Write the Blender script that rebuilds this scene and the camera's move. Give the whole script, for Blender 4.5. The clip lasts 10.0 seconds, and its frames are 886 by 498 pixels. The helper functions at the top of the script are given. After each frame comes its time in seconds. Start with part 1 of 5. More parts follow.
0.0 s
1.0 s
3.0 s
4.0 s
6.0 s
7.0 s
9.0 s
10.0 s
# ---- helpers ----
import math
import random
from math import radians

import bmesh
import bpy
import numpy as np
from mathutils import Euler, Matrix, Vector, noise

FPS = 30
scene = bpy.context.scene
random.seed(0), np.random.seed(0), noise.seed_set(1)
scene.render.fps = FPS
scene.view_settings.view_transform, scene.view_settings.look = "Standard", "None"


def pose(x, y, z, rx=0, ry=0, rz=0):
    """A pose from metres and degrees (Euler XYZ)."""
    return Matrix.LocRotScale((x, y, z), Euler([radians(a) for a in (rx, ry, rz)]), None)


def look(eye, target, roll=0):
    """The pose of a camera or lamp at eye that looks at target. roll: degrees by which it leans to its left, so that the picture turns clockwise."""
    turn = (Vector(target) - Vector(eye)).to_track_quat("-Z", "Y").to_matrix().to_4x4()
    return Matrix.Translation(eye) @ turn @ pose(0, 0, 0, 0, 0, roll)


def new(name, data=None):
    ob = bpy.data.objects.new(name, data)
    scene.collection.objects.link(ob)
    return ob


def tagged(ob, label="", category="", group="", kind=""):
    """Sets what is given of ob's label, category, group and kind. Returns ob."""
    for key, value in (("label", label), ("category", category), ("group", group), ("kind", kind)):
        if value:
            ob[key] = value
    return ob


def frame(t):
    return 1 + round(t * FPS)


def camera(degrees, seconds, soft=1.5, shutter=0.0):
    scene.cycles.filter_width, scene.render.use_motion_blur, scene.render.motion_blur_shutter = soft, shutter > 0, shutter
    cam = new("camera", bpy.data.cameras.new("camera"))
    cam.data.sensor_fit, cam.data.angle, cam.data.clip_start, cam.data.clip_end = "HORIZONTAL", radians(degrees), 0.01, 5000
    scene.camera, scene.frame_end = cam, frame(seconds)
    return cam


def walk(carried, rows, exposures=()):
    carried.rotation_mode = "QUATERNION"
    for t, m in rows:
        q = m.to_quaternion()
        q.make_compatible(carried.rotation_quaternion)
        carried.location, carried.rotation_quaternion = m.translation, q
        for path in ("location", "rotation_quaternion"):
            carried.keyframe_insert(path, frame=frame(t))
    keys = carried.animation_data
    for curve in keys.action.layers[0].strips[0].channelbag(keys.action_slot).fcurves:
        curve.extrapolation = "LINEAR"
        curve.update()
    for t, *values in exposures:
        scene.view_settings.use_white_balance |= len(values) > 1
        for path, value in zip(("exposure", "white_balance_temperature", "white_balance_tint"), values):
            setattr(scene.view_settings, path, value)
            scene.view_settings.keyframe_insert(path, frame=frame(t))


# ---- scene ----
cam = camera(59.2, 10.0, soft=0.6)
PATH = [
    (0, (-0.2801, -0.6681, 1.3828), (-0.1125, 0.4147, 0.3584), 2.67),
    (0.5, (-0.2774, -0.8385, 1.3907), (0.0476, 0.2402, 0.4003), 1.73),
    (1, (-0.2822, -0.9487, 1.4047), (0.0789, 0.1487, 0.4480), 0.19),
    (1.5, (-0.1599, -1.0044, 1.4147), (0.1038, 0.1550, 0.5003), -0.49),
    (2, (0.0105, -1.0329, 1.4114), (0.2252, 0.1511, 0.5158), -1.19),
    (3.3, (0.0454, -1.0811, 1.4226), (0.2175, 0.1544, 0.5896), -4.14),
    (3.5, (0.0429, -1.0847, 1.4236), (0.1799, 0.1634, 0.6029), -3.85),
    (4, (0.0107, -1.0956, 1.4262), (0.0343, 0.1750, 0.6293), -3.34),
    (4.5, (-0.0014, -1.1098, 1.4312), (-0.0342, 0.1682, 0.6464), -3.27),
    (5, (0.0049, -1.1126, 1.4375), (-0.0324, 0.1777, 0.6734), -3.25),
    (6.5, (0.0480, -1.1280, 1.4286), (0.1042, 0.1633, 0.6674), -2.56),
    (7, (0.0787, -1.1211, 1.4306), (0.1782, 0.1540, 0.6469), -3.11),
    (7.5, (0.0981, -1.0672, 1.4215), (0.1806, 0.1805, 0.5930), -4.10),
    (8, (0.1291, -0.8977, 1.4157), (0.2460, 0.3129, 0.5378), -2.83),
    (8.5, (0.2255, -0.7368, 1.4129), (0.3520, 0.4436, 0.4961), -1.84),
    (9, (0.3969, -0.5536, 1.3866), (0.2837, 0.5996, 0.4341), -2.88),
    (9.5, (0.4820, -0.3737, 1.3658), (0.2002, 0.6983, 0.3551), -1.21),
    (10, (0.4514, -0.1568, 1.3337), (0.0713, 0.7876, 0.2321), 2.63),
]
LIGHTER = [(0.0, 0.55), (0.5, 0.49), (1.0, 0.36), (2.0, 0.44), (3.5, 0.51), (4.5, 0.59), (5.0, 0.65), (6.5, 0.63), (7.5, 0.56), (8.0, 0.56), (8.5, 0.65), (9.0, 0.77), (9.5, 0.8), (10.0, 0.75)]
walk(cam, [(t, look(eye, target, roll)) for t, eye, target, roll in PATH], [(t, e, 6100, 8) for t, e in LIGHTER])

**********

- AIM
Reproduce every line of the material above exactly.

- EXERCISE SOLUTION
Write the Blender script that rebuilds this scene and the camera's move. Give the whole script, for Blender 4.5. The clip lasts 10.0 seconds, and its frames are 886 by 498 pixels. The helper functions at the top of the script are given. After each frame comes its time in seconds. Start with part 1 of 5. More parts follow.
0.0 s
1.0 s
3.0 s
4.0 s
6.0 s
7.0 s
9.0 s
10.0 s
# ---- helpers ----
import math
import random
from math import radians

import bmesh
import bpy
import numpy as np
from mathutils import Euler, Matrix, Vector, noise

FPS = 30
scene = bpy.context.scene
random.seed(0), np.random.seed(0), noise.seed_set(1)
scene.render.fps = FPS
scene.view_settings.view_transform, scene.view_settings.look = "Standard", "None"


def pose(x, y, z, rx=0, ry=0, rz=0):
    """A pose from metres and degrees (Euler XYZ)."""
    return Matrix.LocRotScale((x, y, z), Euler([radians(a) for a in (rx, ry, rz)]), None)


def look(eye, target, roll=0):
    """The pose of a camera or lamp at eye that looks at target. roll: degrees by which it leans to its left, so that the picture turns clockwise."""
    turn = (Vector(target) - Vector(eye)).to_track_quat("-Z", "Y").to_matrix().to_4x4()
    return Matrix.Translation(eye) @ turn @ pose(0, 0, 0, 0, 0, roll)


def new(name, data=None):
    ob = bpy.data.objects.new(name, data)
    scene.collection.objects.link(ob)
    return ob


def tagged(ob, label="", category="", group="", kind=""):
    """Sets what is given of ob's label, category, group and kind. Returns ob."""
    for key, value in (("label", label), ("category", category), ("group", group), ("kind", kind)):
        if value:
            ob[key] = value
    return ob


def frame(t):
    return 1 + round(t * FPS)


def camera(degrees, seconds, soft=1.5, shutter=0.0):
    scene.cycles.filter_width, scene.render.use_motion_blur, scene.render.motion_blur_shutter = soft, shutter > 0, shutter
    cam = new("camera", bpy.data.cameras.new("camera"))
    cam.data.sensor_fit, cam.data.angle, cam.data.clip_start, cam.data.clip_end = "HORIZONTAL", radians(degrees), 0.01, 5000
    scene.camera, scene.frame_end = cam, frame(seconds)
    return cam


def walk(carried, rows, exposures=()):
    carried.rotation_mode = "QUATERNION"
    for t, m in rows:
        q = m.to_quaternion()
        q.make_compatible(carried.rotation_quaternion)
        carried.location, carried.rotation_quaternion = m.translation, q
        for path in ("location", "rotation_quaternion"):
            carried.keyframe_insert(path, frame=frame(t))
    keys = carried.animation_data
    for curve in keys.action.layers[0].strips[0].channelbag(keys.action_slot).fcurves:
        curve.extrapolation = "LINEAR"
        curve.update()
    for t, *values in exposures:
        scene.view_settings.use_white_balance |= len(values) > 1
        for path, value in zip(("exposure", "white_balance_temperature", "white_balance_tint"), values):
            setattr(scene.view_settings, path, value)
            scene.view_settings.keyframe_insert(path, frame=frame(t))


# ---- scene ----
cam = camera(59.2, 10.0, soft=0.6)
PATH = [
    (0, (-0.2801, -0.6681, 1.3828), (-0.1125, 0.4147, 0.3584), 2.67),
    (0.5, (-0.2774, -0.8385, 1.3907), (0.0476, 0.2402, 0.4003), 1.73),
    (1, (-0.2822, -0.9487, 1.4047), (0.0789, 0.1487, 0.4480), 0.19),
    (1.5, (-0.1599, -1.0044, 1.4147), (0.1038, 0.1550, 0.5003), -0.49),
    (2, (0.0105, -1.0329, 1.4114), (0.2252, 0.1511, 0.5158), -1.19),
    (3.3, (0.0454, -1.0811, 1.4226), (0.2175, 0.1544, 0.5896), -4.14),
    (3.5, (0.0429, -1.0847, 1.4236), (0.1799, 0.1634, 0.6029), -3.85),
    (4, (0.0107, -1.0956, 1.4262), (0.0343, 0.1750, 0.6293), -3.34),
    (4.5, (-0.0014, -1.1098, 1.4312), (-0.0342, 0.1682, 0.6464), -3.27),
    (5, (0.0049, -1.1126, 1.4375), (-0.0324, 0.1777, 0.6734), -3.25),
    (6.5, (0.0480, -1.1280, 1.4286), (0.1042, 0.1633, 0.6674), -2.56),
    (7, (0.0787, -1.1211, 1.4306), (0.1782, 0.1540, 0.6469), -3.11),
    (7.5, (0.0981, -1.0672, 1.4215), (0.1806, 0.1805, 0.5930), -4.10),
    (8, (0.1291, -0.8977, 1.4157), (0.2460, 0.3129, 0.5378), -2.83),
    (8.5, (0.2255, -0.7368, 1.4129), (0.3520, 0.4436, 0.4961), -1.84),
    (9, (0.3969, -0.5536, 1.3866), (0.2837, 0.5996, 0.4341), -2.88),
    (9.5, (0.4820, -0.3737, 1.3658), (0.2002, 0.6983, 0.3551), -1.21),
    (10, (0.4514, -0.1568, 1.3337), (0.0713, 0.7876, 0.2321), 2.63),
]
LIGHTER = [(0.0, 0.55), (0.5, 0.49), (1.0, 0.36), (2.0, 0.44), (3.5, 0.51), (4.5, 0.59), (5.0, 0.65), (6.5, 0.63), (7.5, 0.56), (8.0, 0.56), (8.5, 0.65), (9.0, 0.77), (9.5, 0.8), (10.0, 0.75)]
walk(cam, [(t, look(eye, target, roll)) for t, eye, target, roll in PATH], [(t, e, 6100, 8) for t, e in LIGHTER])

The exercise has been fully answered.